Par ailleurs, l’article 16 de la déclaration, indique que l’homme et la femme ont des droits égaux au regard du mariage et lors de sa dissolution. Une remarque peut être émise à l’égard de la rédaction de ces dispositions. En effet, il n’est pas transcrit que l’homme et la femme sont égaux en droit, mais qu’ils ont des droits égaux. Ainsi, de « l’être » envisagé dans l’article premier – tous les êtres humains naissant égaux -, on dérive à « avoir » des droits égaux. Or l’ensemble de la déclaration suggère que l’égalité entre les êtres humains résulte plus de leur nature humaine que des droits que les États auront bien voulu attribuer aux individus. On peut alors regretter que le rédacteur n’ait pas substitué l’être à l’avoir en la matière. Plus encore, une version asexuée de ces dispositions peut être envisagée, chaque époux deviendrait alors simplement l’égal de l’autre en dignité et en droit.

La femme comme mère 

Enfin, la considération du sexe féminin apparaît à l’article 25, 2° de la déclaration, relatif à la maternité. Ce dernier énonce que « la maternité et l’enfance ont droit à une aide et à une assistance spéciales ». Il résulte ainsi de l’article 25 de la déclaration que la femme a droit à une assistance spéciale lorsqu’elle est considérée en tant que mère, voire future mère. A la lecture de cet article, plusieurs remarques peuvent être faites. D’abord, on relèvera que les femmes sont ici considérées à travers la maternité. Toutefois, l’article ne protège ni les mères – ou futures mères – ni les femmes mais bien la maternité.

Or qu’est-ce que la maternité ? Selon le dictionnaire Le Robert, la maternité est l’état, la qualité de mère ; et la mère est celle qui met un enfant au monde.
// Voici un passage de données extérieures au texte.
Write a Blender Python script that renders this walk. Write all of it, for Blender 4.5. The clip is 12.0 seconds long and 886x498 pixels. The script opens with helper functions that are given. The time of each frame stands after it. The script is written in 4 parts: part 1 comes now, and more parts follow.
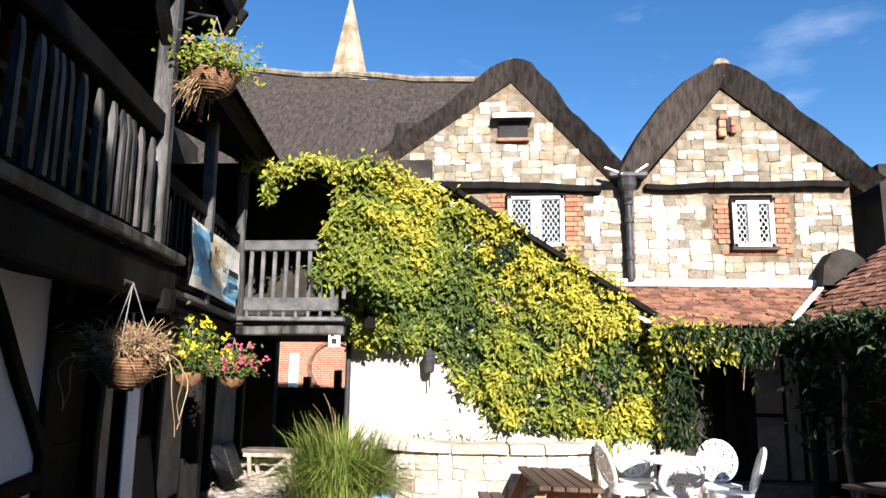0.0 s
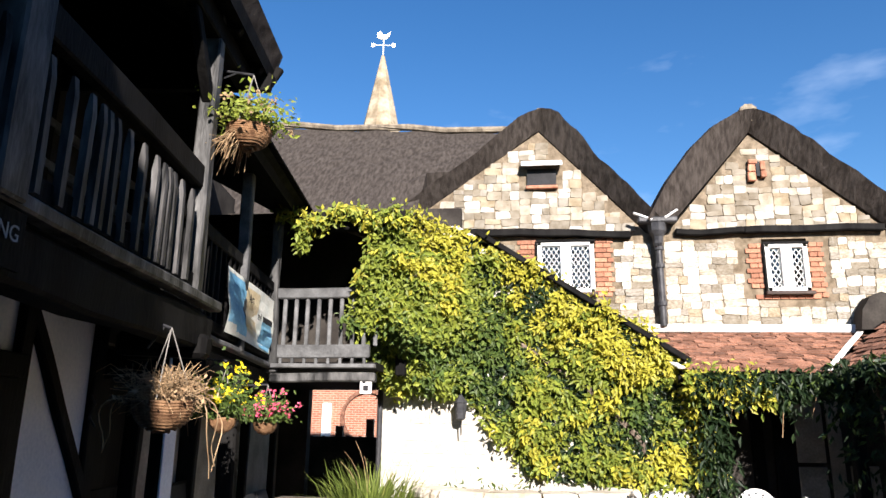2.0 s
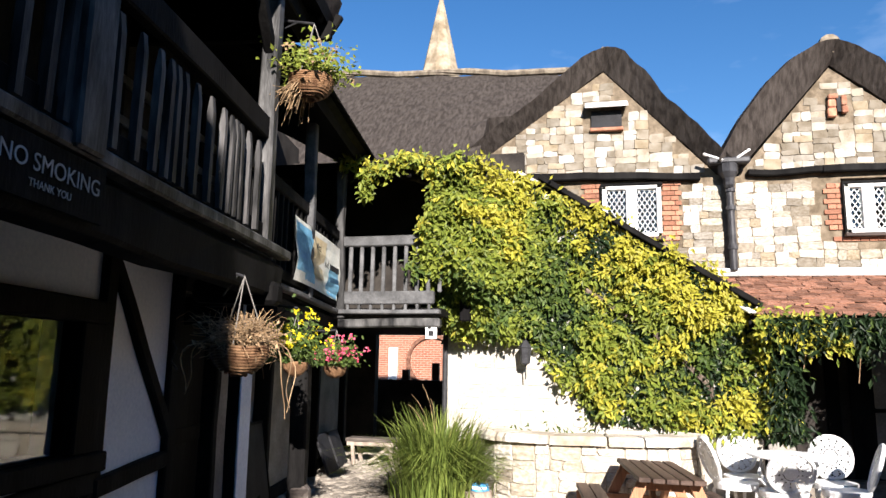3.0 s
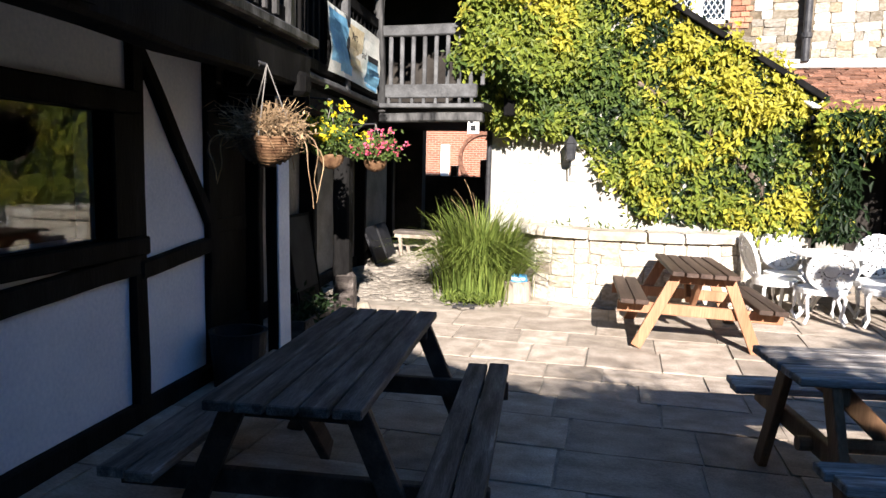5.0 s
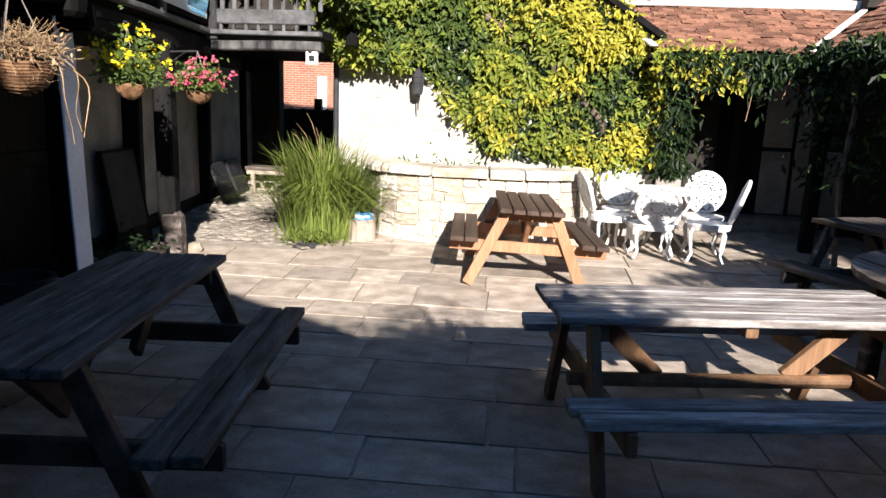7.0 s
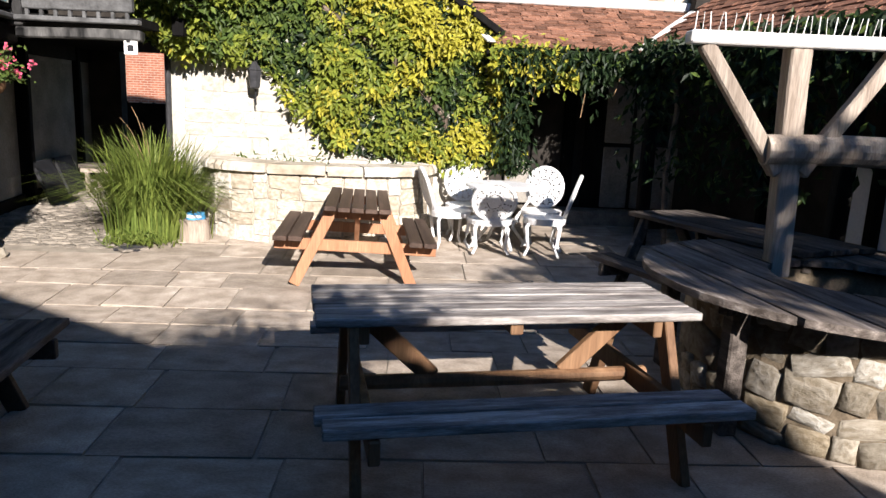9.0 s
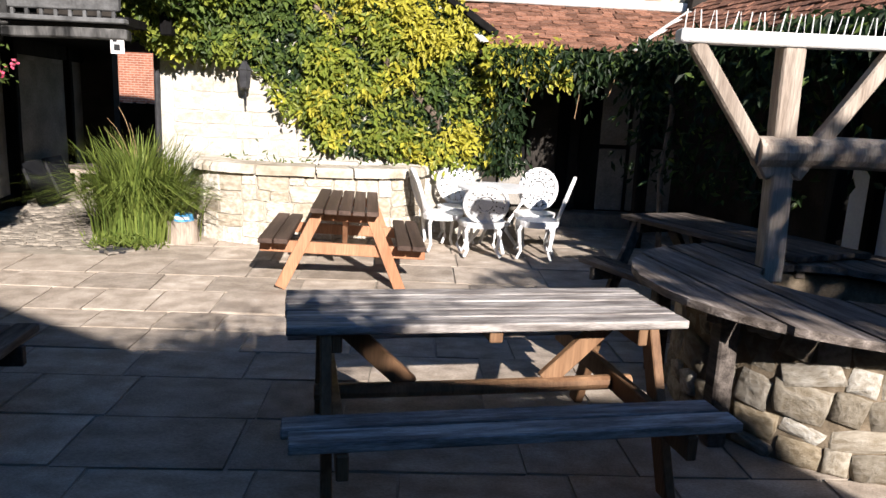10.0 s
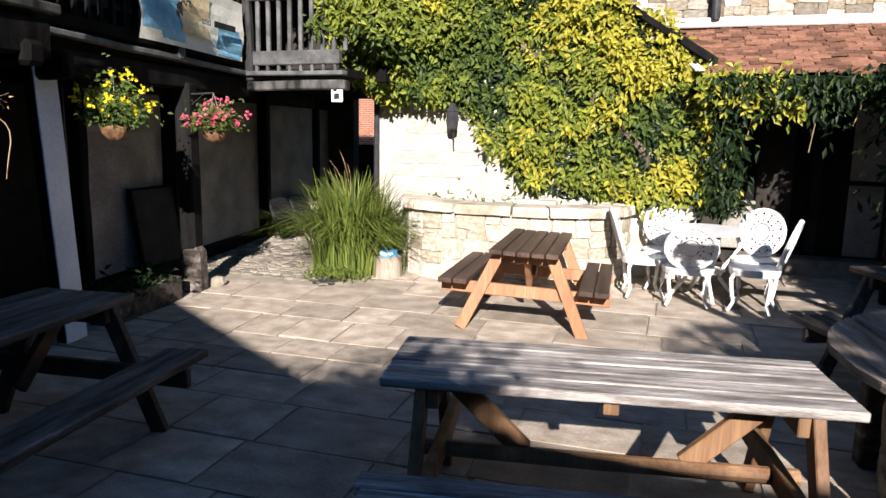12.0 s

C’est donc bien ici, en réalité, la fonction reproductive des femmes qui est visée et non les femmes elles-mêmes. On notera alors dans un premier temps qu’il est à cet égard surprenant que les hommes, les pères, ne bénéficient pas d’une assistance similaire. En effet, la conception d’un enfant ne s’envisage pas sans une participation masculine. Partant, la paternité mériterait certainement autant d’égard que la maternité. Dans un second temps, on notera que ce sont bien la maternité et l’enfance qui sont protégés par le texte de 1948 et non le choix de la maternité. Or en 2018, il doit être admis que le choix d’être ou de ne pas être mère devrait être acquis aux femmes et plus généralement aux êtres humains. Aussi, de ce point de vue, une réécriture de l’article 25 paraît souhaitable pour protéger le choix de la maternité autant que la place de la paternité.
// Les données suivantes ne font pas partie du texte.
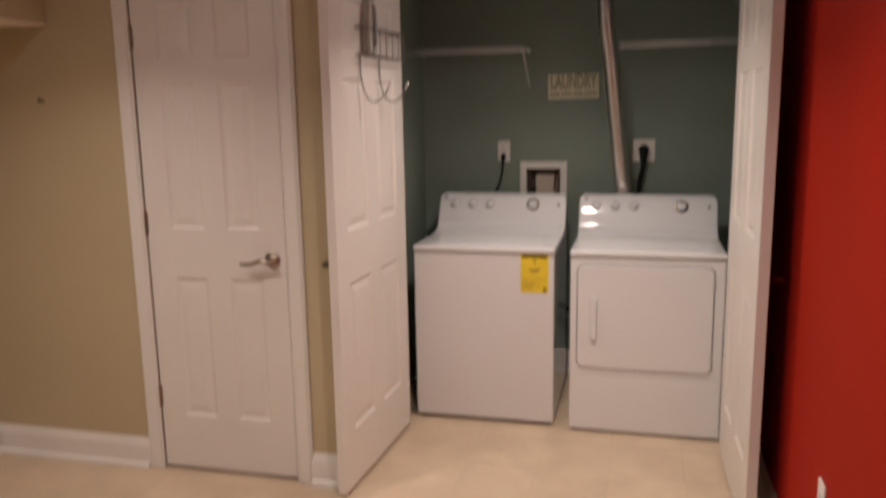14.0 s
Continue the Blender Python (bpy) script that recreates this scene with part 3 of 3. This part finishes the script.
cord("washer_cord", "black washer power cord hanging from an outlet", (-1.270, BACK - 0.006, 1.251),
     [(0, -0.03, 0), (0.0, -0.04, -0.02), (-0.004, -0.03, -0.08), (-0.02, -0.028, -0.15), (-0.05, -0.04, -0.24), (-0.04, -0.05, -0.45)], 0.0055, 0.014, 0.035)
cord("dryer_cord", "thick black dryer cord hanging from an outlet", (-0.505, BACK - 0.004, 1.281),
     [(0, -0.035, 0), (0.0, -0.05, -0.03), (-0.004, -0.045, -0.1), (-0.018, -0.04, -0.17), (-0.035, -0.05, -0.26), (-0.18, -0.06, -0.7), (-0.34, -0.08, -0.85), (-0.42, -0.1, -0.9)], 0.0125, 0.028, 0.075)


# ---- wire shelves ----
def wire_shelf(x0, x1, z, y0, y1, end_brace, label):
    ob = thing("wire_shelf", pose(x0, y1, z), label, "shelf", "closet wire shelves")
    w, d = x1 - x0, y1 - y0
    for yy, zz, r in ((-d, 0, 0.0034), (-d, -0.024, 0.0032), (-d * 0.6, -0.004, 0.003), (-d * 0.3, -0.004, 0.003), (-0.012, 0, 0.0038)):
        part("rail", tube([(0, yy, zz), (w, yy, zz)], r, 8), M_WIRE, ob, smooth=True)
    n = int(w / 0.026)
    bm = bmesh.new()
    for k in range(n + 1):
        x = w * k / n
        tube([(x, -0.012, 0.003), (x, -d, 0.004), (x, -d - 0.002, -0.024)], 0.0012, 5, bm)
    tagged(part("cross_wires", bm, M_WIRE, ob), kind="stuff")
    if end_brace:
        part("brace", tube([(w, -d + 0.01, -0.006), (w, -0.004, -0.19)], 0.004, 8), M_WIRE, ob, smooth=True)
    part("wall_clip", box(-0.001, 0.012, -0.02, 0, -0.012, 0.01), M_WIRE, ob)
    part("wall_clip", box(w - 0.012, w + 0.001, -0.02, 0, -0.012, 0.01), M_WIRE, ob)
    return ob


wire_shelf(-1.733, -1.125, 1.825, 1.30, BACK, 1, "white coated wire shelf above the washer")
wire_shelf(-0.637, 0.028, 1.825, 1.265, BACK, 0, "white coated wire shelf above the dryer")


# ---- sign ----
def letters(text, size, depth, mat, parent, m):
    cu = bpy.data.curves.new("lettering", "FONT")
    cu.body, cu.size, cu.extrude, cu.align_x, cu.align_y = text, size, depth, "CENTER", "CENTER"
    cu.offset = 0.0022
    tmp = bpy.data.objects.new("lettering", cu)
    scene.collection.objects.link(tmp)
    me = bpy.data.meshes.new_from_object(tmp.evaluated_get(bpy.context.evaluated_depsgraph_get()))
    bpy.data.objects.remove(tmp)
    me.transform(m)
    me.materials.append(mat)
    ob = new("lettering", me)
    ob.parent = parent
    return ob


sign = thing("laundry_sign", pose(-0.885, BACK, 1.628, 0, -1.0, 0), "cream wooden sign reading laundry on the closet wall", "sign")
part("board", box(-0.138, 0.138, -0.016, 0, -0.067, 0.067), M_SIGN, sign, bevel=0.003)
letters("LAUNDRY", 0.075, 0.0015, M_SIGNTEXT, sign, Matrix.Translation((0, -0.0165, 0.022)) @ Matrix.Rotation(radians(90), 4, "X") @ Matrix.Diagonal((0.72, 1.45, 1, 1)))
for (u0, u1) in ((-0.125, -0.075), (-0.065, -0.01), (0.0, 0.05), (0.06, 0.125)):
    part("text_bar", box(u0, u1, -0.0175, -0.0155, -0.05, -0.034), M_SIGNTEXT, sign)

# ---- wire rack with an iron on the open leaf ----
# local x runs from the hinge to the free edge, local y out of the leaf's inner face
rack = thing("iron_rack", LEAF_L @ pose(0, 0, 0), "dark wire ironing rack hung on the closet door", "wire rack")
RX0, RX1, RZ0, RZ1, RD = 0.10, 0.52, 1.712, 1.815, 0.05
for z in (RZ0, RZ1):
    part("hoop", tube([(RX0, 0.004, z), (RX0, RD, z), (RX1, RD, z), (RX1, 0.004, z), (RX0, 0.004, z)], 0.0031, 8), M_DARKWIRE, rack)
for k in range(7):
    x = RX0 + (RX1 - RX0) * k / 6
    part("upright", tube([(x, RD, RZ1), (x, RD, RZ0), (x, 0.004, RZ0)], 0.0021, 6), M_DARKWIRE, rack)
for cx in (0.49, 0.29):
    drop = smooth_line([(cx, 0.008, RZ0), (cx, 0.010, RZ0 - 0.09), (cx - 0.008, 0.028, RZ0 - 0.16), (cx - 0.02, 0.062, RZ0 - 0.18),
                        (cx - 0.03, 0.095, RZ0 - 0.155), (cx - 0.034, 0.112, RZ0 - 0.125)], 6)
    hook = part("hook", tube(drop, 0.003, 8), M_DARKWIRE, rack, "board hook curving out from the door", smooth=True)
    part("hook_tip", tube([(cx - 0.033, 0.109, RZ0 - 0.13), (cx - 0.036, 0.117, RZ0 - 0.112), (cx - 0.037, 0.121, RZ0 - 0.098)], 0.0045, 8), M_WIRE, hook,
         "pale rubber hook tip", smooth=True)

iron = thing("clothes_iron", LEAF_L @ pose(0.405, 0.034, 1.717), "grey clothes iron standing in the wire rack", "iron")
bm = bmesh.new()
prof = [(-0.054, 0), (0.054, 0), (0.054, 0.09), (0.048, 0.15), (0.034, 0.2), (0.017, 0.236), (0, 0.245), (-0.017, 0.236), (-0.034, 0.2), (-0.048, 0.15), (-0.054, 0.09)]
prof = [(u * 0.8, v) for u, v in prof]
extrude_outline(prof, lambda u, v: (u, -0.024, v), (0, 0.005, 0), bm)
part("soleplate", bm, M_DUCT, iron, "metal soleplate", bevel=0.002)
bm = extrude_outline([(u * 0.9, v * 0.96 + 0.004) for u, v in prof], lambda u, v: (u, -0.019, v), (0, 0.02, 0))
part("housing", bm, M_IRON, iron, bevel=0.008, segments=3)
part("grip", tube(smooth_line([(0, -0.002, 0.03), (0, 0.009, 0.04), (0, 0.01, 0.1), (0, 0.008, 0.17), (0, -0.002, 0.19)], 5), 0.0065, 10), M_GREY, iron, smooth=True)

# ---- floor and its tiles ----
floor = setting("floor", box(LEFT, 0.05, HALL, BACK, -0.06, -0.0006), M_GROUT, "beige square floor tiles with fine joints", "floor")
TILE, JOINT = 0.305, 0.003
TX, TY = -0.92, 0.015


def tile_mesh(w, d):
    me = bpy.data.meshes.new("tile")
    a, b, e = w / 2 - JOINT / 2, d / 2 - JOINT / 2, 0.00025
    v = [(-a, -b, -0.006), (a, -b, -0.006), (a, b, -0.006), (-a, b, -0.006), (-a, -b, -e), (a, -b, -e), (a, b, -e), (-a, b, -e),
         (-a + e, -b + e, 0), (a - e, -b + e, 0), (a - e, b - e, 0), (-a + e, b - e, 0)]
    f = [(8, 9, 10, 11)]
    for k in range(4):
        j = (k + 1) % 4
        f += [(k, j, j + 4, k + 4), (k + 4, j + 4, j + 8, k + 8)]
    me.from_pydata(v, [], f)
    me.materials.append(M_TILE)
    return me


tile_meshes = {}
for i in range(-9, 4):
    for j in range(-19, 7):
        x0, x1 = max(LEFT, TX + i * TILE), min(0.05, TX + (i + 1) * TILE)
        y0, y1 = max(HALL, TY + j * TILE), min(BACK, TY + (j + 1) * TILE)
        if x1 - x0 < 0.004 or y1 - y0 < 0.004:
            continue
        if y0 > 0.1 and x1 < -1.76:
            continue
        key = (round(x1 - x0, 3), round(y1 - y0, 3))
        if key not in tile_meshes:
            tile_meshes[key] = tile_mesh(*key)
        t = new("tile", tile_meshes[key])
        t.parent = floor
        t.location = ((x0 + x1) / 2, (y0 + y1) / 2, 0)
Pour une réécriture de la Déclaration Universelle des Droits de l’homme

En somme et pour conclure, on relève que la rédaction de la Déclaration universelle des droits humains fait apparaître la condition féminine comme une préoccupation secondaire du texte (art. 2). Par ailleurs, la femme est considérée de manière différenciée dans la déclaration en tant que mère (art. 25) et en tant épouse (art. 16) alors même que le mari et le père ne font l’objet d’aucune disposition spécifique. Soixante-dix ans après son adoption, la Déclaration universelle méritait sans doute quelques amendements mineurs pour mieux servir l’idéal d’égalité entre les êtres humains.